In R-FCN, we still have RPN to obtain region proposals, but unlike R-CNN series, FC layers after ROI pooling are removed. Instead, all major complexity is moved before ROI pooling to generate the score maps.
All region proposals, after ROI pooling, will make use of the same set of score maps to perform average voting, which is a simple calculation. R-FCN is even faster than Faster R-CNN.
SSD- Single Shot MultiBox Detector
The tasks of object localization and classification are done in a single forward pass of the network.
SSD discretizes the output space of bounding boxes into a set of default boxes over different aspect ratios and scales per feature map location. At prediction time, the network generates scores for the presence of each object category in each default box and produces adjustments to the box to better match the object shape. Additionally, the network combines predictions from multiple feature maps with different resolutions to naturally handle objects of various sizes.
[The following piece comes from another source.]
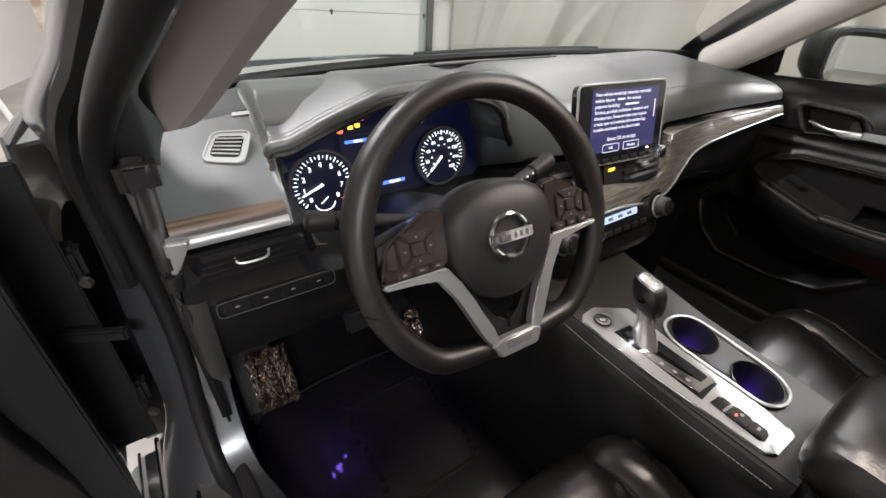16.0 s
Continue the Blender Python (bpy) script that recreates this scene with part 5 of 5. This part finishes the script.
part("column", loft([[wv(.058 * math.cos(a) * k, .052 * math.sin(a) * k - .02, z) for a in np.linspace(0, 2 * math.pi, 20, endpoint=False)] for z, k in ((-.03, .95), (-.08, 1.05), (-.20, 1.25), (-.30, 1.3))]), PLASTIC, sw, "black steering column shroud")
for sg, t in ((-1, (-.196, .052)), (1, (.205, .06))):
    s0 = part("stalk", tube([wv(sg * .05, .02, -.095), wv(sg * .12, .035, -.105), wv(sg * .165, .046, -.110), wv(t[0] + .0, t[1], -.112), wv(t[0] + sg * .004, t[1] + .001, -.112)], [.008, .010, .0125, .0145, .008], 12), PLASTIC, sw, "black control stalk")
    part("stalk_ring", tube([wv(sg * .160, .045, -.1095), wv(sg * .164, .046, -.110)], .0140, 12), BLACK_GLOSS, s0)
    for k in range(3):
        part("icon", rbox(wv(sg * (.130 + k * .012), .040 + .003 * k, -.0935), (.004, .0006, .003), 0, m=WM.to_3x3().to_4x4() @ pose(0, 0, 0, 90, 0, 0)), WHITE_MARK, s0)
part("rim_seam", ring(wv(-.168, -.055, 0), WM.to_3x3() @ Vector((-.35, -.93, 0)), .0188, .0008, 20, 4), RUBBER, sw)
part("rim_seam", ring(wv(.168, -.055, 0), WM.to_3x3() @ Vector((.35, -.93, 0)), .0188, .0008, 20, 4), RUBBER, sw)
part("rim_seam", ring(wv(-.160, .068, 0), WM.to_3x3() @ Vector((.35, -.93, 0)), .0188, .0008, 20, 4), RUBBER, sw)
part("rim_seam", ring(wv(.160, .068, 0), WM.to_3x3() @ Vector((-.35, -.93, 0)), .0188, .0008, 20, 4), RUBBER, sw)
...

MultiBox is the name of a technique for bounding box regression. The network is an object detector that also classifies those detected objects.
SSD attains a better balance between swiftness and precision. SSD runs a convolutional network on input image only one time and computes a feature map
YOLO — You Only Look Once
All of the previous object detection algorithms use regions to localize the object within the image.
You Only Look Once is an object detection algorithm much different from the region based algorithms seen above.
In YOLO a single convolutional network predicts the bounding boxes and the class probabilities for these boxes.
The limitation of YOLO algorithm is that it struggles with small objects within the image, for example, it might have difficulties in detecting a flock of birds.
This is due to the spatial constraints of the algorithm.